Many experts say the chief problem in keeping the armed forces strong is that the United States is bogged down by peacekeeping and nation-building in Iraq and Afghanistan, and these activities consume an enormous and, it turns out, unforeseen amount of manpower.
"The U.S. has enough troops for the combat side," said Marcus Corbin, a senior analyst at the Center for Defense Information in Washington. "It's the occupation that's the problem. So much of this problem of force levels is driven by Iraq. "
Corbin said that as long as the government keeps a huge force in Iraq, "the need to increase the force size, particularly the Army, is much more of an issue."
"The Army's suffering quite a bit," said Patrick Garrett, an analyst at globalsecurity.org, a nonprofit think tank in Alexandria, Va. "They have a significant presence in Iraq, as well as Bosnia, Kosovo and other places around the world."
But the Army maintains that in spite of that, people are still joining.
"So far for this year," Stamer said, "all indications say that we are on track ... for a 100 percent goal across all components, active, guard and reserve. The recruitment and retention challenge is one that the Army will have to face, and we do not currently know what the magnitude of it will be. The Army doesn't know what the future might hold."

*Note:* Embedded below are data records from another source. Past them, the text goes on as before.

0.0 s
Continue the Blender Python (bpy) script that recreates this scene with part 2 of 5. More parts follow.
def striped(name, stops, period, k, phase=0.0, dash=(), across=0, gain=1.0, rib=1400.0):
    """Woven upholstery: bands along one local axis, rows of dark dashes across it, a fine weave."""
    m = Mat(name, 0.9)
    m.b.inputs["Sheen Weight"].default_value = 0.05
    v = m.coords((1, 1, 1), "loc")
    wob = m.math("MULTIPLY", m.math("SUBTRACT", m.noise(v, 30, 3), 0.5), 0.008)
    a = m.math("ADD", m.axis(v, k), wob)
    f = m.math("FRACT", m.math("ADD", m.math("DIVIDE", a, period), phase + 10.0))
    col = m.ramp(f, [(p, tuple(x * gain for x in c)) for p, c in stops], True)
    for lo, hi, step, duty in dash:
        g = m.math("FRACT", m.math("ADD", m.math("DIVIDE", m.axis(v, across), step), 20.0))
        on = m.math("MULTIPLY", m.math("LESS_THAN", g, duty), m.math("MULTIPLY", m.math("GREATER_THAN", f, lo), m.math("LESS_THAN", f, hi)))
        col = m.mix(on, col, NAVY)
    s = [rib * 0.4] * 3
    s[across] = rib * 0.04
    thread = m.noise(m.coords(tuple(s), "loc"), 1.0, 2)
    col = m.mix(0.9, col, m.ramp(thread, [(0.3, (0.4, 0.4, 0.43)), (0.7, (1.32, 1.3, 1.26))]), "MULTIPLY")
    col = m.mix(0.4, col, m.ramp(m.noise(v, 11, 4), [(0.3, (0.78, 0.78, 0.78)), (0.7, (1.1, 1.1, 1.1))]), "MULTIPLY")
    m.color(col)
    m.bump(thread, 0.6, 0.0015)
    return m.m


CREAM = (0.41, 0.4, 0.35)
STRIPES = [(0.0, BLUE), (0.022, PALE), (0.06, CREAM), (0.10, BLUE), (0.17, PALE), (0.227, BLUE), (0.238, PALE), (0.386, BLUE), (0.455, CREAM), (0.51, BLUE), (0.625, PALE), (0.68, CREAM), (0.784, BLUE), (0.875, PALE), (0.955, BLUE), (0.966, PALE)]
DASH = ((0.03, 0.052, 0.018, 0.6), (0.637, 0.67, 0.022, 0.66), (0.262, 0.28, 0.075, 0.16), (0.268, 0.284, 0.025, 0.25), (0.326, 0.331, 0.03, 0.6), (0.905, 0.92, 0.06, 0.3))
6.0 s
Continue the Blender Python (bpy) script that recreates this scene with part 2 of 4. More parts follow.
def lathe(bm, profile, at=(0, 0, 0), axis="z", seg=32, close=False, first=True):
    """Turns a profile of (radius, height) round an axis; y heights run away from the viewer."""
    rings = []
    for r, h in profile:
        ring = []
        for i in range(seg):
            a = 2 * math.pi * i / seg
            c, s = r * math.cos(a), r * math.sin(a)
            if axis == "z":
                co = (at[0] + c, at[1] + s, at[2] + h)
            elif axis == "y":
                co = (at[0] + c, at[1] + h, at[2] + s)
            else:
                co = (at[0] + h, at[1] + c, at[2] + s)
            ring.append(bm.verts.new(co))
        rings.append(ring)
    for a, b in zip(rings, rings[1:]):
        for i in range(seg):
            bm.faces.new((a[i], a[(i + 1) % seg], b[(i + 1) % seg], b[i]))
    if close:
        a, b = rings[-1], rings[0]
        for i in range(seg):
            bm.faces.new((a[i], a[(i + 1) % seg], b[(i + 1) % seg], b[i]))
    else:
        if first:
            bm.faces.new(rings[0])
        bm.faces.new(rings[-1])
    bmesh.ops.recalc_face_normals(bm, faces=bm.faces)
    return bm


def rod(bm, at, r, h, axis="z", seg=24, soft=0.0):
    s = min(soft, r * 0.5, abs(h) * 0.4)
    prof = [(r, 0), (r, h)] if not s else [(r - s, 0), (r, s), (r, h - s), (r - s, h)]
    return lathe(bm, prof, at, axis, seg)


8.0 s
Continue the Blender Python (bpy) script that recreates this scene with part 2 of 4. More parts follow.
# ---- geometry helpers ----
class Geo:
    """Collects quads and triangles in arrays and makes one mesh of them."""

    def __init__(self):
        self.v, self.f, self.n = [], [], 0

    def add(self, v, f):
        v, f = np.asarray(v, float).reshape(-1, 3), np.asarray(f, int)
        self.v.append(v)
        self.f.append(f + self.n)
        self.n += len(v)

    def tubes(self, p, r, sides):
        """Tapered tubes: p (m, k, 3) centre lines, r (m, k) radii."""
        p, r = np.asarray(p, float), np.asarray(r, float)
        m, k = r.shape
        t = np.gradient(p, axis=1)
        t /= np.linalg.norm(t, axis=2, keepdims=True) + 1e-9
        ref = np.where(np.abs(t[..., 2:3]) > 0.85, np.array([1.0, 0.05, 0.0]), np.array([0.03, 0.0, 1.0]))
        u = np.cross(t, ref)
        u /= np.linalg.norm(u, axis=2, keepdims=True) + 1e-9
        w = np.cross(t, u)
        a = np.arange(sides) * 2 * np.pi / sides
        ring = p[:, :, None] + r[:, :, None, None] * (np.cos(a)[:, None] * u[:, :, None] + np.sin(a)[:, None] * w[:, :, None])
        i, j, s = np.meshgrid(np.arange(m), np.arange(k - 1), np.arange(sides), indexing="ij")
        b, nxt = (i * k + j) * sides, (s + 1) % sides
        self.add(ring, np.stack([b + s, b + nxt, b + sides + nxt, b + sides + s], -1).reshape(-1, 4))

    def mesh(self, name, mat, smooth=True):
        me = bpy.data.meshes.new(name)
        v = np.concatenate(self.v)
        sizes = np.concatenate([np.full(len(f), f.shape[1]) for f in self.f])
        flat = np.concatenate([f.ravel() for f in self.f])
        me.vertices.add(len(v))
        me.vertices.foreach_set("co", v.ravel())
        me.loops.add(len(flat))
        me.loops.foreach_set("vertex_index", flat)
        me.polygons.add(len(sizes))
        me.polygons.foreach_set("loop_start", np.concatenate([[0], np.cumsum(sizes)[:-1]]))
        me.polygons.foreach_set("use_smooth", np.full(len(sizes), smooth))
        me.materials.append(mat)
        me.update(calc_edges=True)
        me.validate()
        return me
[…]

There are, however, some people who do know what their futures will hold. At the Army's Oakland recruiting office, their names are on a large white board on the wall to the right of Staff Sgt. Jemahl Martinson's desk. Seven of the 24 people whose names are up there have already joined -- soon they'll be sworn into "Today's Army!" -- and another 17 are in the works.
"If they walk in here, it's an easy sell," Martinson said. "But unfortunately a lot of those who walk in here are not qualified." So Martinson finds himself doing a lot of outreach, cold-calling people on the phone and manning booths at public events, and he finds it does pay off.
"People are joining up," he said. "There's the economy; there have been layoffs."
Many listen to Martinson's practiced pitch. Some, enticed by the promises of $50,000 in education bonuses, join up. Others hem and haw. Still others decide they're fine just where they are. And, unlike the situation during the Vietnam War, those who stay where they are don't have to worry about being drafted.
"I think we're a long way from needing a draft," said Thomas McNaugher, a senior analyst at Rand. McNaugher, like other military experts, said the swift strike across the Iraqi desert one year ago would have been difficult to do with an Army of draftees.
"You've got forces that are very skilled and are equipped with very sophisticated weapons," McNaugher said. "A draft Army could not have done what the 3rd Infantry Division did last spring (in Iraq). You really need a professional Army, and you train them and they stay."
Reinstituting the draft sounds great in theory, says former Assistant Secretary of Defense Lawrence Korb. "But the problem you face is that it is not practical right now. Would you allow exemptions (from the draft)? What about gays? And the military services don't want the draft. They don't want to get people who don't want to be there."
And with no draft, the Army is forced to make do with the limited number of people it has. That proposed increase of 30,000 will not go far in filling military units.
The Army is holding onto some troops through "stop loss" and "stop move" programs. In "stop loss," soldiers may not retire when eligible, and those who are not due for retirement must stay in the service beyond the end of their hitches. "Stop move" prevents soldiers from being transferred to a new duty post when their regular tours of duty -- in Iraq, for example -- are up.
But the Army is also thinking seriously about retraining soldiers who are in units that may have become outdated as the nature of warfare evolves.
"The Army is looking at how its force is structured," said spokesman Lt. Col. Joe Yoswa, "identifying which (specialties) need to be increased and which need to be brought down. For example, the Army may identify that it needs fewer tankers and more MPs (military police officers)."
There's also talk of retraining some of those tank and artillery people in civil affairs. Both MP and civil affairs units are in high demand in Iraq and Afghanistan.
The biggest problem the Army faces "is an ability to ensure peacekeeping operations post-conflict," said Garrett. "You can't necessarily deploy a heavy armored division to support that. Massive land campaigns are not the focus of the Army anymore."